┏━━
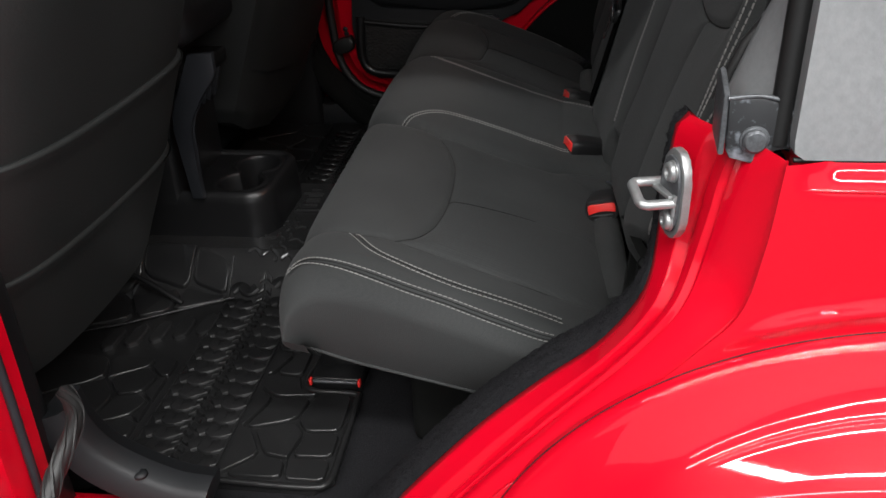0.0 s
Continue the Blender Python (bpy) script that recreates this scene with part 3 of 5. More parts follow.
# ---- car shell: floor, roof, front end ----
tagged(block("car_floor", (-1.3, 0.48, -0.06), (1.1, 1.97, -0.012), CARPET, bevel=0.0), "black carpeted car floor", "floor", kind="structure")
tagged(block("car_roof", (-1.6, 0.42, 1.16), (1.12, 2.03, 1.2), HARDTOP_IN, bevel=0.0), "pale hardtop roof lining", "roof", kind="structure")
tagged(block("wall_front", (-1.7, 0.45, -0.05), (-1.6, 2.0, 1.16), PLASTIC, bevel=0.0), "plain black wall closing the dark front cabin", "wall", kind="structure")
# unseen solid wall in the near front door's place, blocks light
tagged(block("wall_front_near", (-1.6, 0.47, -0.05), (-0.45, 0.49, 1.16), TRIM, bevel=0.0), "plain dark wall, unseen, keeping light out of the near front side", "wall", kind="structure")
bm = bmesh.new()
for lo, hi in (((-1.6, 1.97, -0.05), (-0.45, 1.99, 0.66)), ((-1.6, 1.97, 1.08), (-0.45, 1.99, 1.16)), ((-1.6, 1.97, 0.66), (-1.28, 1.99, 1.08)), ((-0.475, 1.97, 0.66), (-0.45, 1.99, 1.08))):
    box(bm, lo, hi)
tagged(part("wall_front_far", bm, TRIM, None, "", False), "plain dark wall, unseen, keeping light out of the near front side with its window opening", "wall", kind="structure")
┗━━
TASK PROMPT | Print the complete listing exactly, apart from any pictures.

FINAL ANSWER |
0.0 s
Continue the Blender Python (bpy) script that recreates this scene with part 3 of 5. More parts follow.
# ---- car shell: floor, roof, front end ----
tagged(block("car_floor", (-1.3, 0.48, -0.06), (1.1, 1.97, -0.012), CARPET, bevel=0.0), "black carpeted car floor", "floor", kind="structure")
tagged(block("car_roof", (-1.6, 0.42, 1.16), (1.12, 2.03, 1.2), HARDTOP_IN, bevel=0.0), "pale hardtop roof lining", "roof", kind="structure")
tagged(block("wall_front", (-1.7, 0.45, -0.05), (-1.6, 2.0, 1.16), PLASTIC, bevel=0.0), "plain black wall closing the dark front cabin", "wall", kind="structure")
# unseen solid wall in the near front door's place, blocks light
tagged(block("wall_front_near", (-1.6, 0.47, -0.05), (-0.45, 0.49, 1.16), TRIM, bevel=0.0), "plain dark wall, unseen, keeping light out of the near front side", "wall", kind="structure")
bm = bmesh.new()
for lo, hi in (((-1.6, 1.97, -0.05), (-0.45, 1.99, 0.66)), ((-1.6, 1.97, 1.08), (-0.45, 1.99, 1.16)), ((-1.6, 1.97, 0.66), (-1.28, 1.99, 1.08)), ((-0.475, 1.97, 0.66), (-0.45, 1.99, 1.08))):
    box(bm, lo, hi)
tagged(part("wall_front_far", bm, TRIM, None, "", False), "plain dark wall, unseen, keeping light out of the near front side with its window opening", "wall", kind="structure")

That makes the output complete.